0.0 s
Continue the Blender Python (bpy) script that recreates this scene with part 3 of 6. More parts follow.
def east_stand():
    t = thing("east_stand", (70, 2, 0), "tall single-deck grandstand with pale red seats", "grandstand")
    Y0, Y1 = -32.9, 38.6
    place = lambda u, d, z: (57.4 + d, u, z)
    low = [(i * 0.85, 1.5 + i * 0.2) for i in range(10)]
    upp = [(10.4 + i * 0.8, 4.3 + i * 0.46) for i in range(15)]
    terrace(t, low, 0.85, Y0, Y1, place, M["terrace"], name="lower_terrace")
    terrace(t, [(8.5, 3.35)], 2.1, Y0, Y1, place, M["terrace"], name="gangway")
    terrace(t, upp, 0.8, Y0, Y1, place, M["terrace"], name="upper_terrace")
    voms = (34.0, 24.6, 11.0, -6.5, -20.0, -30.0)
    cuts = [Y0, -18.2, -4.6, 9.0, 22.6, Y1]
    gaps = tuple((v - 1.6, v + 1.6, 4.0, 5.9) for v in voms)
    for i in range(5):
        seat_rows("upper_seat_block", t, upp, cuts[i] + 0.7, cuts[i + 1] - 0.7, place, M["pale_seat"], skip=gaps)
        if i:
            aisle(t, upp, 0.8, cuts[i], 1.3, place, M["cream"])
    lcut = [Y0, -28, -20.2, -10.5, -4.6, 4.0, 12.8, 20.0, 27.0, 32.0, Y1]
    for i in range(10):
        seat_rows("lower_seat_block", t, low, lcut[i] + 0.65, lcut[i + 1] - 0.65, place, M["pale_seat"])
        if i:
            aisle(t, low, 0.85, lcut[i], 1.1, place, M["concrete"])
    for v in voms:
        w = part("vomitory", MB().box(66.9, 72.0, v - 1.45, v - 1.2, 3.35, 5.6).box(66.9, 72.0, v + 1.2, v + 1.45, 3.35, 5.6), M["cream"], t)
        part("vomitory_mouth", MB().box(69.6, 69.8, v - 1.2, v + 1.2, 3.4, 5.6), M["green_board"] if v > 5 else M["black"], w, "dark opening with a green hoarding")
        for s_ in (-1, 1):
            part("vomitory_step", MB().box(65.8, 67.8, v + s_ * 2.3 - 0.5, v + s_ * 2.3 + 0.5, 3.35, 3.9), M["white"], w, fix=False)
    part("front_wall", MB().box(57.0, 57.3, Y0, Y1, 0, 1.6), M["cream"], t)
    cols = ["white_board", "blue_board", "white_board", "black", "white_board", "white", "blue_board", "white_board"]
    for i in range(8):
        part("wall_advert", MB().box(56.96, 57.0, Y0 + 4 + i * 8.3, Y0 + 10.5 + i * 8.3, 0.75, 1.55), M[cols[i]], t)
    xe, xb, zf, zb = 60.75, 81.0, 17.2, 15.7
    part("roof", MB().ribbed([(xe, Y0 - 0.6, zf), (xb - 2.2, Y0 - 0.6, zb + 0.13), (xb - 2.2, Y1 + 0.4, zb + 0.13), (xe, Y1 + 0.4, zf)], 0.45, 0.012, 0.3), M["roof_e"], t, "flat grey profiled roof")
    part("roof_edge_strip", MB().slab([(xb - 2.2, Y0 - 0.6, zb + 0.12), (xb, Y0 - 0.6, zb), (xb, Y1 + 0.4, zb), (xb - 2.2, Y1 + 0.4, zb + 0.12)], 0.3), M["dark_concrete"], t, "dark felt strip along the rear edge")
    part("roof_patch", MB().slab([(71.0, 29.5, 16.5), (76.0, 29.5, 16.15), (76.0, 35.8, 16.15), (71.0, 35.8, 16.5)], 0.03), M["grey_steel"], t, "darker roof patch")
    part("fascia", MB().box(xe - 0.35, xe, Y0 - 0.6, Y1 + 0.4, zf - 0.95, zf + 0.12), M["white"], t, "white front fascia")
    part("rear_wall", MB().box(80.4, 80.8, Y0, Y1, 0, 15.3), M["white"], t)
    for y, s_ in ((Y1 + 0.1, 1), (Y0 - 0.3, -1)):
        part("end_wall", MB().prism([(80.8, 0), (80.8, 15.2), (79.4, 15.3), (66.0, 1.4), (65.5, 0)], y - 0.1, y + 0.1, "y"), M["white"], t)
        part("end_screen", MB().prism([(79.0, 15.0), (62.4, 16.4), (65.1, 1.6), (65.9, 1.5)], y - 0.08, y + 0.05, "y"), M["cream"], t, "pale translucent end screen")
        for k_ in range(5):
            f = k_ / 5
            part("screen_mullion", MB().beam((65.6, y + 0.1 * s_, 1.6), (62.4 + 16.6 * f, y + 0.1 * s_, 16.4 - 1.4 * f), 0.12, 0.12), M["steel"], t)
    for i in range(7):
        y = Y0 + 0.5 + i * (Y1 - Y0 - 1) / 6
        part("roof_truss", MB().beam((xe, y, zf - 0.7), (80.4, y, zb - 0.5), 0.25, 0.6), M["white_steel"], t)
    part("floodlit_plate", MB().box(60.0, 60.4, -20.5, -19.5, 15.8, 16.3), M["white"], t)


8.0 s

### [Challenge]
Reproduce the entries above exactly.

### [Solution for this exercise]
0.0 s
Continue the Blender Python (bpy) script that recreates this scene with part 3 of 6. More parts follow.
def east_stand():
    t = thing("east_stand", (70, 2, 0), "tall single-deck grandstand with pale red seats", "grandstand")
    Y0, Y1 = -32.9, 38.6
    place = lambda u, d, z: (57.4 + d, u, z)
    low = [(i * 0.85, 1.5 + i * 0.2) for i in range(10)]
    upp = [(10.4 + i * 0.8, 4.3 + i * 0.46) for i in range(15)]
    terrace(t, low, 0.85, Y0, Y1, place, M["terrace"], name="lower_terrace")
    terrace(t, [(8.5, 3.35)], 2.1, Y0, Y1, place, M["terrace"], name="gangway")
    terrace(t, upp, 0.8, Y0, Y1, place, M["terrace"], name="upper_terrace")
    voms = (34.0, 24.6, 11.0, -6.5, -20.0, -30.0)
    cuts = [Y0, -18.2, -4.6, 9.0, 22.6, Y1]
    gaps = tuple((v - 1.6, v + 1.6, 4.0, 5.9) for v in voms)
    for i in range(5):
        seat_rows("upper_seat_block", t, upp, cuts[i] + 0.7, cuts[i + 1] - 0.7, place, M["pale_seat"], skip=gaps)
        if i:
            aisle(t, upp, 0.8, cuts[i], 1.3, place, M["cream"])
    lcut = [Y0, -28, -20.2, -10.5, -4.6, 4.0, 12.8, 20.0, 27.0, 32.0, Y1]
    for i in range(10):
        seat_rows("lower_seat_block", t, low, lcut[i] + 0.65, lcut[i + 1] - 0.65, place, M["pale_seat"])
        if i:
            aisle(t, low, 0.85, lcut[i], 1.1, place, M["concrete"])
    for v in voms:
        w = part("vomitory", MB().box(66.9, 72.0, v - 1.45, v - 1.2, 3.35, 5.6).box(66.9, 72.0, v + 1.2, v + 1.45, 3.35, 5.6), M["cream"], t)
        part("vomitory_mouth", MB().box(69.6, 69.8, v - 1.2, v + 1.2, 3.4, 5.6), M["green_board"] if v > 5 else M["black"], w, "dark opening with a green hoarding")
        for s_ in (-1, 1):
            part("vomitory_step", MB().box(65.8, 67.8, v + s_ * 2.3 - 0.5, v + s_ * 2.3 + 0.5, 3.35, 3.9), M["white"], w, fix=False)
    part("front_wall", MB().box(57.0, 57.3, Y0, Y1, 0, 1.6), M["cream"], t)
    cols = ["white_board", "blue_board", "white_board", "black", "white_board", "white", "blue_board", "white_board"]
    for i in range(8):
        part("wall_advert", MB().box(56.96, 57.0, Y0 + 4 + i * 8.3, Y0 + 10.5 + i * 8.3, 0.75, 1.55), M[cols[i]], t)
    xe, xb, zf, zb = 60.75, 81.0, 17.2, 15.7
    part("roof", MB().ribbed([(xe, Y0 - 0.6, zf), (xb - 2.2, Y0 - 0.6, zb + 0.13), (xb - 2.2, Y1 + 0.4, zb + 0.13), (xe, Y1 + 0.4, zf)], 0.45, 0.012, 0.3), M["roof_e"], t, "flat grey profiled roof")
    part("roof_edge_strip", MB().slab([(xb - 2.2, Y0 - 0.6, zb + 0.12), (xb, Y0 - 0.6, zb), (xb, Y1 + 0.4, zb), (xb - 2.2, Y1 + 0.4, zb + 0.12)], 0.3), M["dark_concrete"], t, "dark felt strip along the rear edge")
    part("roof_patch", MB().slab([(71.0, 29.5, 16.5), (76.0, 29.5, 16.15), (76.0, 35.8, 16.15), (71.0, 35.8, 16.5)], 0.03), M["grey_steel"], t, "darker roof patch")
    part("fascia", MB().box(xe - 0.35, xe, Y0 - 0.6, Y1 + 0.4, zf - 0.95, zf + 0.12), M["white"], t, "white front fascia")
    part("rear_wall", MB().box(80.4, 80.8, Y0, Y1, 0, 15.3), M["white"], t)
    for y, s_ in ((Y1 + 0.1, 1), (Y0 - 0.3, -1)):
        part("end_wall", MB().prism([(80.8, 0), (80.8, 15.2), (79.4, 15.3), (66.0, 1.4), (65.5, 0)], y - 0.1, y + 0.1, "y"), M["white"], t)
        part("end_screen", MB().prism([(79.0, 15.0), (62.4, 16.4), (65.1, 1.6), (65.9, 1.5)], y - 0.08, y + 0.05, "y"), M["cream"], t, "pale translucent end screen")
        for k_ in range(5):
            f = k_ / 5
            part("screen_mullion", MB().beam((65.6, y + 0.1 * s_, 1.6), (62.4 + 16.6 * f, y + 0.1 * s_, 16.4 - 1.4 * f), 0.12, 0.12), M["steel"], t)
    for i in range(7):
        y = Y0 + 0.5 + i * (Y1 - Y0 - 1) / 6
        part("roof_truss", MB().beam((xe, y, zf - 0.7), (80.4, y, zb - 0.5), 0.25, 0.6), M["white_steel"], t)
    part("floodlit_plate", MB().box(60.0, 60.4, -20.5, -19.5, 15.8, 16.3), M["white"], t)


8.0 s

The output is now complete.